Unfortunately, as the center has honed its skills over the years, so have hate groups. They have become more sophisticated, organizing their assaults less on individuals and more on civil rights laws, enforcement agencies, and programs and policies for the poor and underserved. Using a seemingly reasonable tone in the literature and speeches, they now organize in mainstream society, not just the margins.

To respond to this shift in tactics by hate groups, the center has adjusted its programs and policies to speak to the issues of racism and white supremacy in its larger social context. We have extended our activities to include women’s rights, gay rights, the environment, and immigration, all of which are under assault from hate groups and their allies in the extreme right. In this fashion we have stepped out of the business of counting hate crimes into the business of prevention and policy work.

In the field of women’s rights, we have taken on two major incursions of white supremacy. We created Women’s Watch in 1992, an anti-abortion monitoring project. Monitoring and research by Women’s Watch has proved that the Klan and neo-Nazi groups are involved in the anti-abortion movement. Such findings may help explain the assassinations and bombings by anti-abortionists, and also help to discredit and expose these radical elements within the movement.
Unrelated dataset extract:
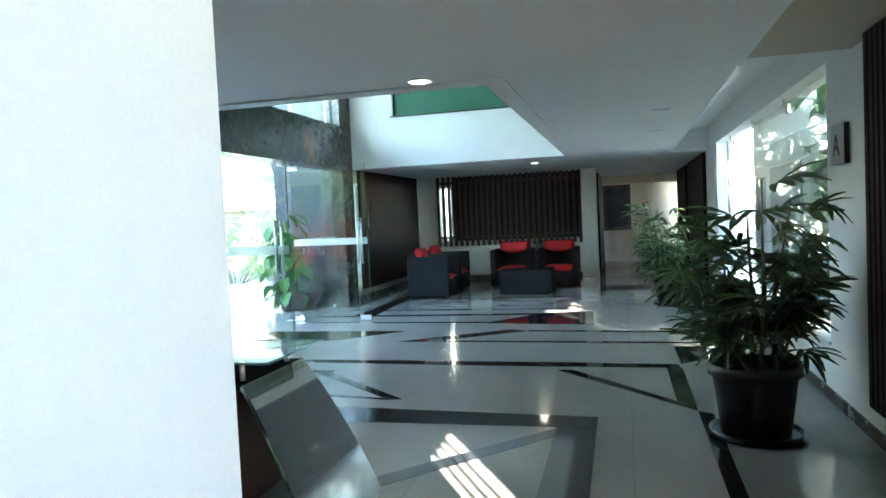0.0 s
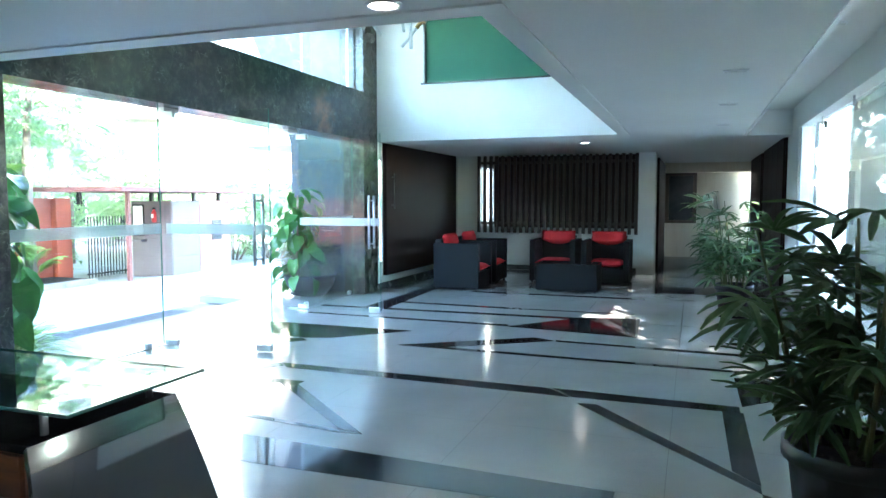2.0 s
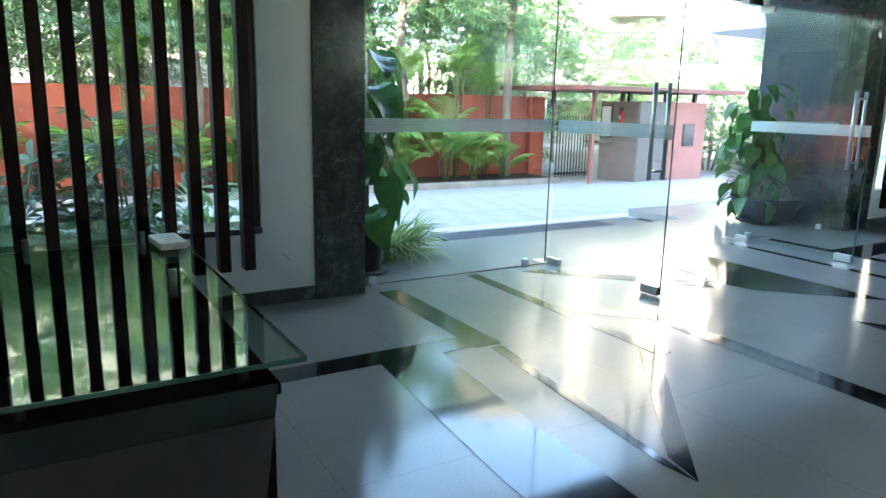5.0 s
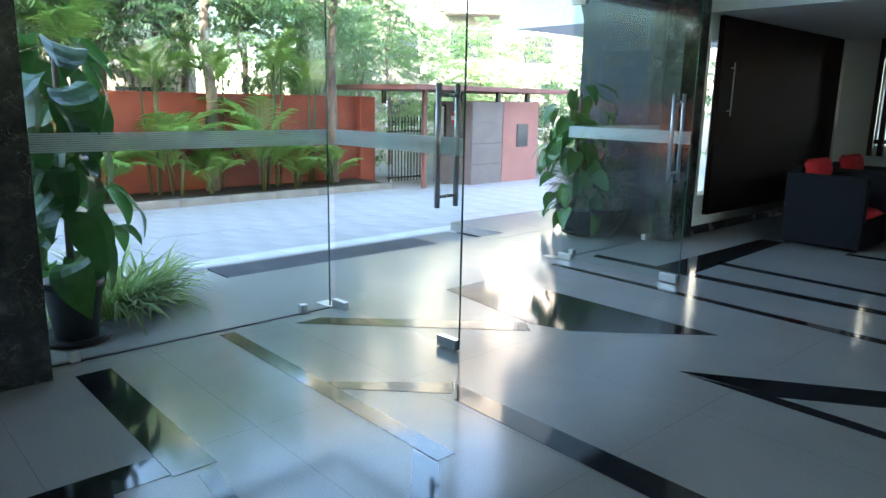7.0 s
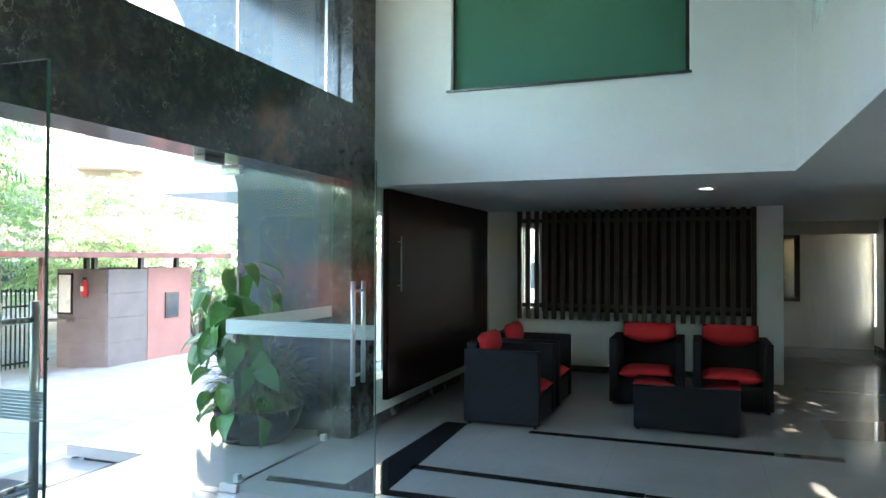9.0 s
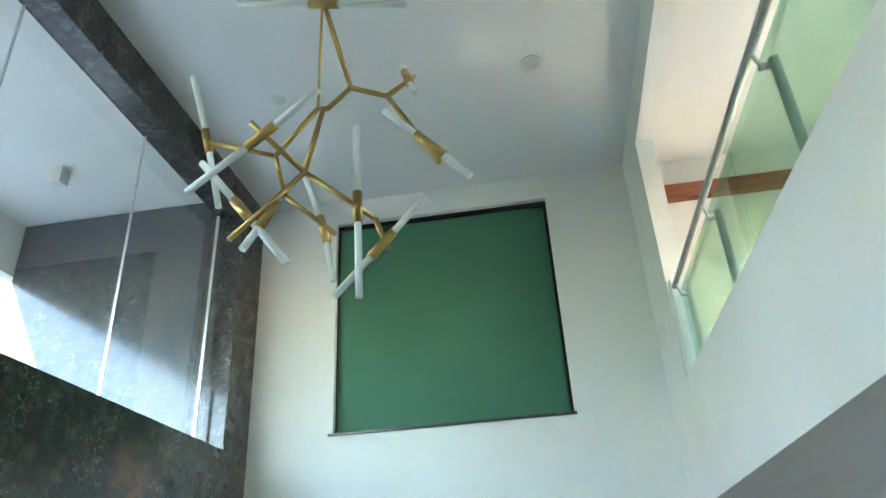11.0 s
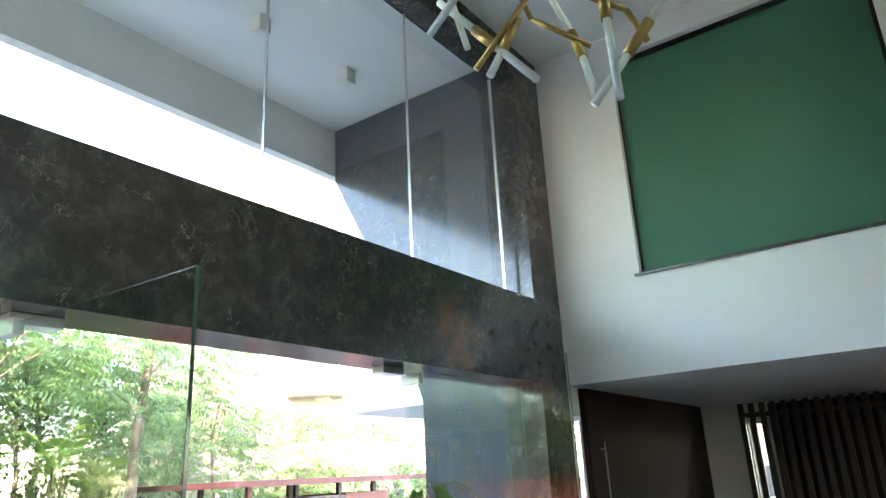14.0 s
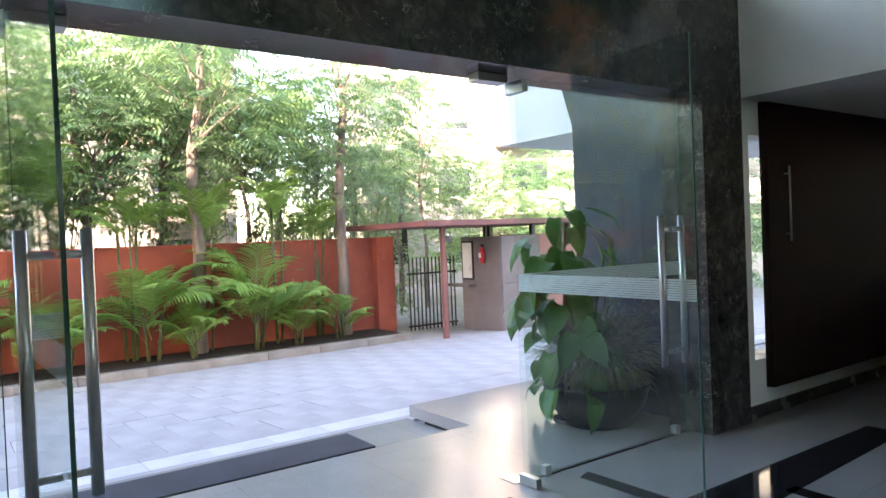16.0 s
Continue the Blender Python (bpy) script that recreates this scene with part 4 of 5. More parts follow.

The second project involves examining the current thrust of governments to establish population and development policies for their countries. This is most significant for western countries. Because of their history of racism and colonialism they may fall prey to tendencies to re-invent certain eugenical and genocidal practices towards immigrants, refugees, and people of color. This is particularly relevant for the United States, where local officials may blame immigration for current economic and social problems.

In the environmental area, the center participates in examining the issue of environmental racism — the practice of locating toxic and hazardous facilities in communities of color. This is a pressing issue considering the fact that people of color are 50 percent more likely to live in areas with toxic facilities than their white counterparts. In more than one case local activists have found that many of these decisions are not made randomly.

Can these efforts stop hate crimes and hate groups? No, but our vigilance can make it uncomfortable for those who might consider such tactics and for those whose silence signals acceptance of these tactics. We are not able to be everywhere we are needed. Our limited resources and staff prohibit us from sending an organizer to every town or traveling to meet with every victim. What we can offer is a buffer of support for those who need it. We help communities address increasingly complex solutions for problems of racism and injustice. The real change doesn’t come overnight. But it doesn’t have to wait, either.